With the advent of shared workspaces and flexible working, employees are shunning their traditional desks— choosing instead, to move freely between desks, meeting rooms and breakout areas. The rise of the third place, social spaces that bridge the gap between the traditional home and work environments, highlights that this preference for fluid, co-working space is not just a phase. A recent report found that 71 per cent of workers described feeling more creative since joining a co-working space, and 62 per cent said their work had improved.
Bring-Your-Own-Device (BYOD) initiatives are often a part of open co-working spaces, owing to the portability of these devices and the seamless transition between home and work, leading to the increasingly blurring line between personal and business productivity apps. The familiarity and comfort of merging personal and business productivity apps lies in its user interface – the creation of a one-stop shop that allows an individual to maintain the same level of connectivity between home, and the increasingly domestic workplace. Now, how exactly does this fit into cybersecurity?
Cybersecurity in the age of BYOD
Merging personal and business apps on a device seems ingenuous enough on the part of an employee – the ease of access to both work-related documents and personal documents on a single device offers an unprecedented level of convenience and work-life integration. However, with all of its pros, comes one main caveat; the security of the data that the employee is privy to can be compromised as a result of BYOD.
BYOD, despite its increasing popularity in recent years, remains the Wild West of cybersecurity. Given the ubiquity and relative insecurity of mobile devices in the workplace, it’s no surprise that criminals are targeting them. Here’s an unnerving thought: threat actors can gain access to both corporate data and personal data from one easy-to-breach device.
Productivity vs security
Both productivity and security are both massively important to an organisation. As far as BYOD is concerned, however, it may seem that the two are working against each other. Should an enterprise risk expensive, reputation-crushing data breaches for the sake of seamless home-to-office work management tools that, according to a Frost and Sullivan study of 500 managers and executives, increased productivity by 34 per cent?
Finding the sweet-spot between productivity and security is necessary for enterprises rolling out a BYOD programme. With a zero trust, password-less strategy, finding a middle ground that is sustainable for a business of any size is very achievable.
The zero trust concept
Zero trust is the mindset that an organisation should not automatically trust anything, both inside and outside of its perimeter. It assumes the worst - that everything is compromised - and thus requires anyone and everyone attempting to connect to an organisation's network to be verified. It is a reflection of the unmanaged, post-perimeter, computing environment we find ourselves in today.

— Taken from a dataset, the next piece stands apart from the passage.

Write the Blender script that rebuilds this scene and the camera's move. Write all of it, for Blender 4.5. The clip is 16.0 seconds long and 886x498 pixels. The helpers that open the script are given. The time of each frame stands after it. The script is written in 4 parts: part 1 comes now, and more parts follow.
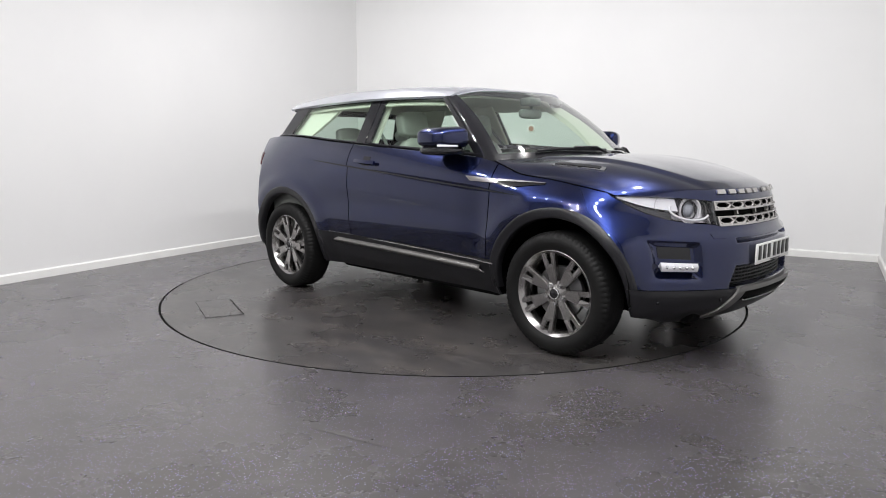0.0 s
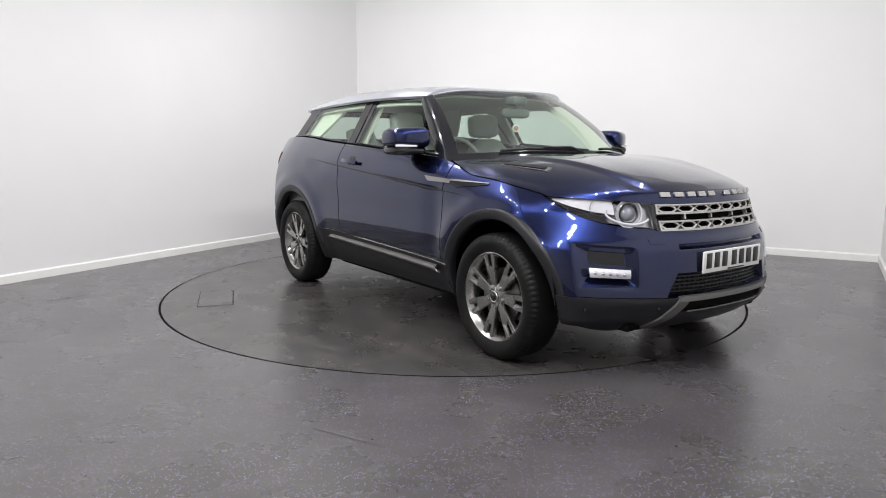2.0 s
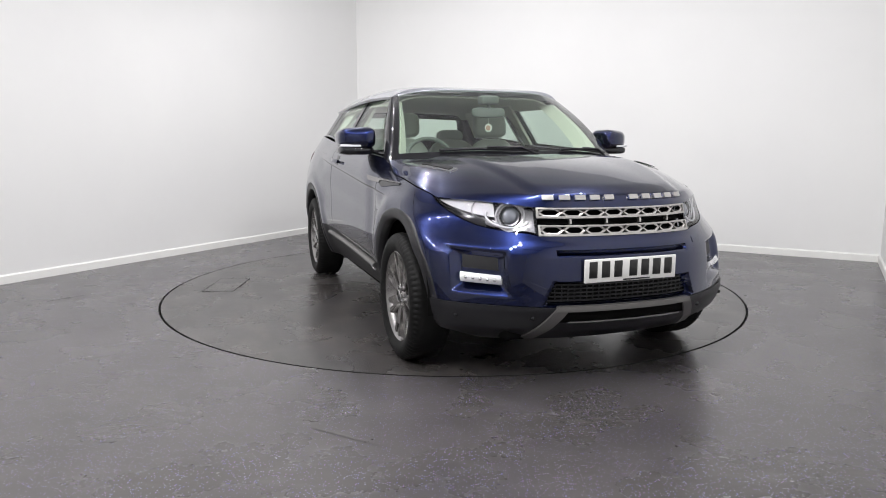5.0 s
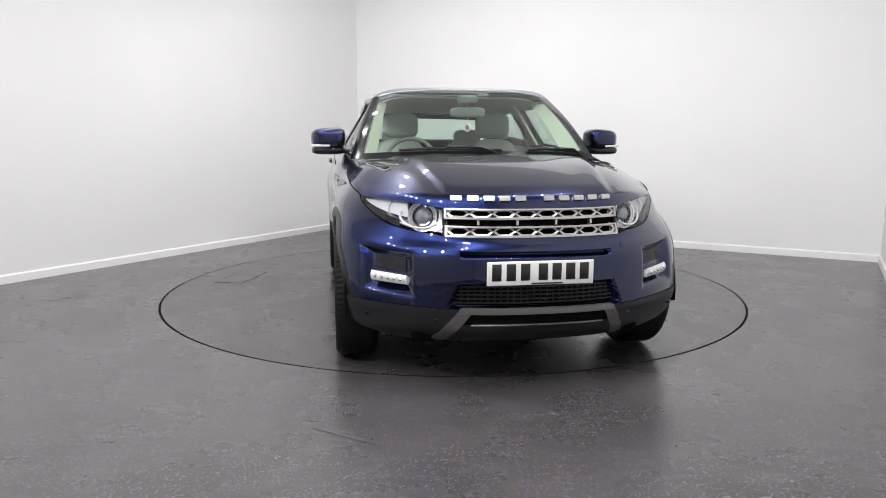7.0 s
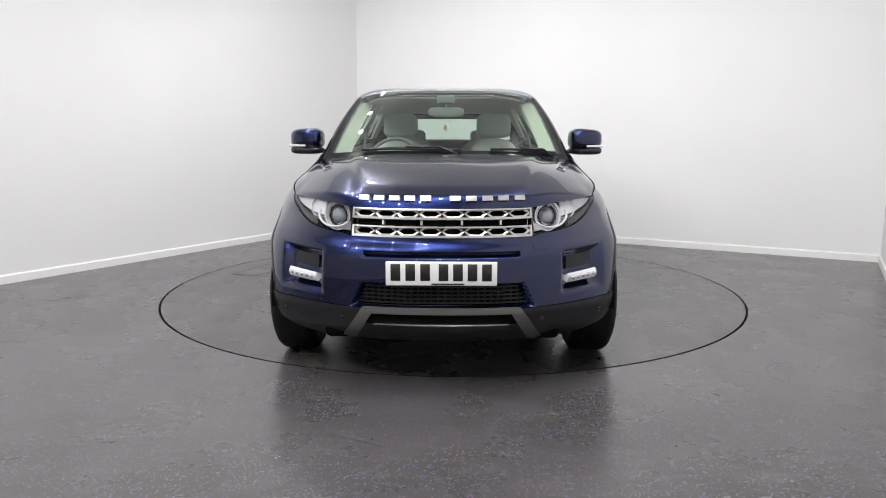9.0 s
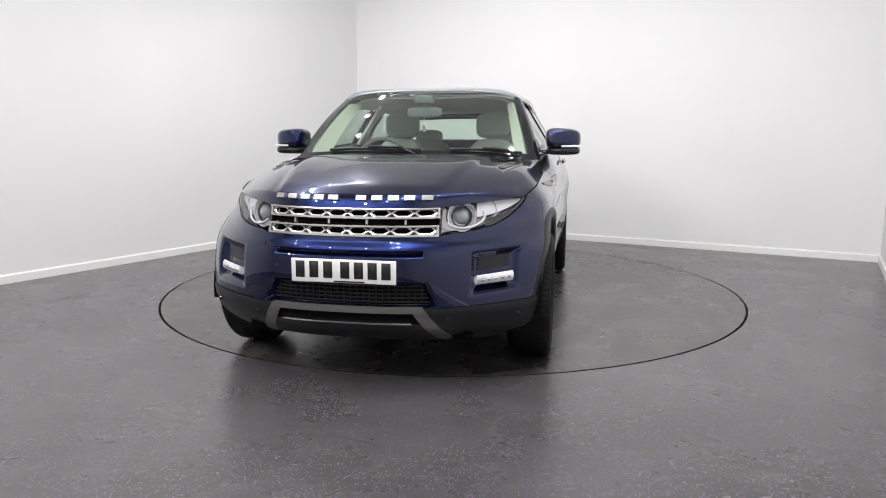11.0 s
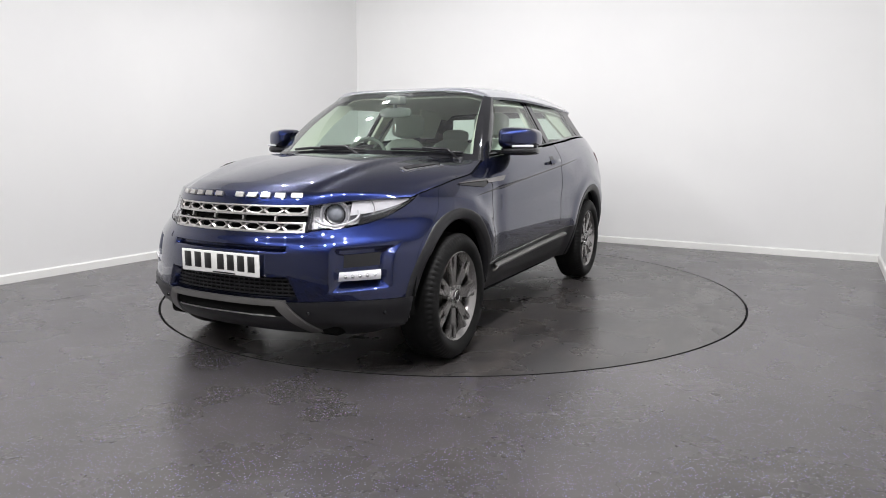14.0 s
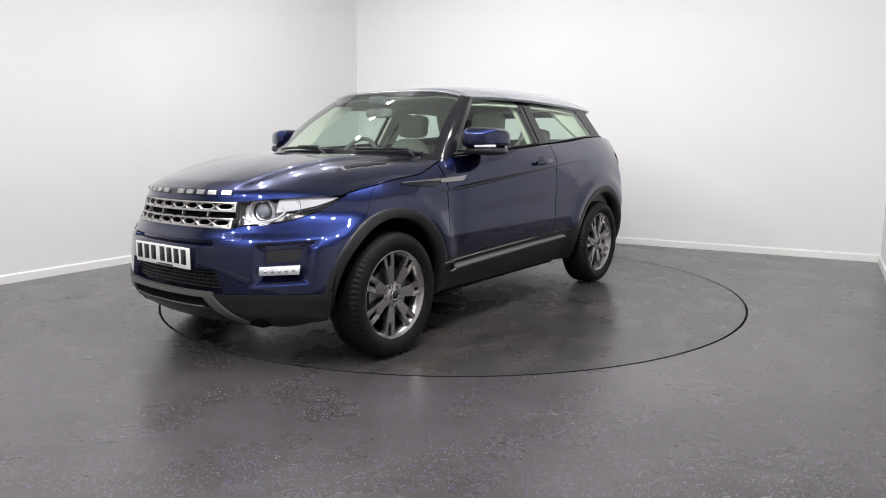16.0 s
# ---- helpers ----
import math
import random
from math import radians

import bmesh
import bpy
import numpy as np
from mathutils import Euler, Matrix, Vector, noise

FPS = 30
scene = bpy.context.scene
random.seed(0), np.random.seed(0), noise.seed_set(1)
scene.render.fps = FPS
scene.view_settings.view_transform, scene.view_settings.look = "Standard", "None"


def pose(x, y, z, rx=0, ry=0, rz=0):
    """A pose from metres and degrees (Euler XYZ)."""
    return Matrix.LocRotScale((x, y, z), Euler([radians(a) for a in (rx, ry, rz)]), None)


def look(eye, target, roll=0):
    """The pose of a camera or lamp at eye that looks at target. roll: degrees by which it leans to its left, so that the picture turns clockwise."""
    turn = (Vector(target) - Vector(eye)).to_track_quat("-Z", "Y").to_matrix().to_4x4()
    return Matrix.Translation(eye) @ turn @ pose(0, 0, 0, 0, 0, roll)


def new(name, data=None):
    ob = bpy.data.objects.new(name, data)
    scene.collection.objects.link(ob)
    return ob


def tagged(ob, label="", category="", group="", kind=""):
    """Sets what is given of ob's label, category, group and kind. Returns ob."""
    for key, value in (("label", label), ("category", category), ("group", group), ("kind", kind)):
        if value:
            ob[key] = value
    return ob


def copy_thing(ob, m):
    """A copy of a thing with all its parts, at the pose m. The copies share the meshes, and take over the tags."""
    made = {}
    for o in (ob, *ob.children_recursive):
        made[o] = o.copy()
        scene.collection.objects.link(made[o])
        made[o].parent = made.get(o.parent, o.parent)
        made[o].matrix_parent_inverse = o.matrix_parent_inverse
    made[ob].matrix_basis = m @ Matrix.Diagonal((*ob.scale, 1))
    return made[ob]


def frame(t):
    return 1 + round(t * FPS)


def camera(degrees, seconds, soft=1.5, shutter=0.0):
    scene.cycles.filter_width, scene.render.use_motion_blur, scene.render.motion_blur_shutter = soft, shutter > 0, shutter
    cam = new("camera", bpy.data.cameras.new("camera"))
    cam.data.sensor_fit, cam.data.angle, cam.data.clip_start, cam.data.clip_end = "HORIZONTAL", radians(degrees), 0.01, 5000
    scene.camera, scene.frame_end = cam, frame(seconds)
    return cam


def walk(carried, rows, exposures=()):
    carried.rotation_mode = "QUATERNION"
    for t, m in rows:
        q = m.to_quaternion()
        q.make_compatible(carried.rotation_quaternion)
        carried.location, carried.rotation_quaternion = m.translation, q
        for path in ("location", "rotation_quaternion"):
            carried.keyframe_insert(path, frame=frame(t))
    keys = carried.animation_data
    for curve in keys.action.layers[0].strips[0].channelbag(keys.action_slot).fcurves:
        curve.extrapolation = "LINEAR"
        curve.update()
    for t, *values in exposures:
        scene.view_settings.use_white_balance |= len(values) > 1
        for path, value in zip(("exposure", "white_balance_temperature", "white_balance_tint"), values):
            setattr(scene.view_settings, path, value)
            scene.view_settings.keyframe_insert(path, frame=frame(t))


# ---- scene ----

The challenge for IT and CISOs is to actually establish trust in this “zero trust” world. Previous methods of identifying insider threats must now be supplemented with well thought-out trust models, which in turn must be supported by a dynamic policy framework including multiple security signals to continuously assess who can access corporate data. With this strategy, risk of a breach through employee devices are drastically minimised.
Who to trust?
Even after implementing a mobile security solution, the question still remains over who should be trusted, and at what level. There is no one-size-fits-all answer for this, but a helpful analogy to solve this problem is to think of trust as a ladder. As you climb higher up the ladder, the level of trust in the user increases, and along with it, the confidence you have in providing them access to data.
In an ideal world, you will have established full trust at the endpoint (OS, device, app, location), full trust in the user, and full trust in the network used to transfer the data. This scenario would mean that users could be granted full access to all confidential company data with a fantastic user experience.
As you move down the trust ladder, additional security measures may be required to ensure the user trying to access data can be trusted. This decision is dynamic. Business needs will change, the apps and modes of accessing data will change, and the level of trust afforded to each individual employee will change. But as long as your trust model is “adaptable by design”, then there is no reason why you can’t establish total trust in what was before a zero-trust environment.
In an ideal world, the idea of apps for business and personal productivity seamlessly merged on an employees’ own devices should not instil fear in corporate leaders who are wary of data security. At this point however, cybersecurity still remains one of BYOD’s main caveats. This is set to change as the cybersecurity space continues to mature with the development of strategies such as zero trust.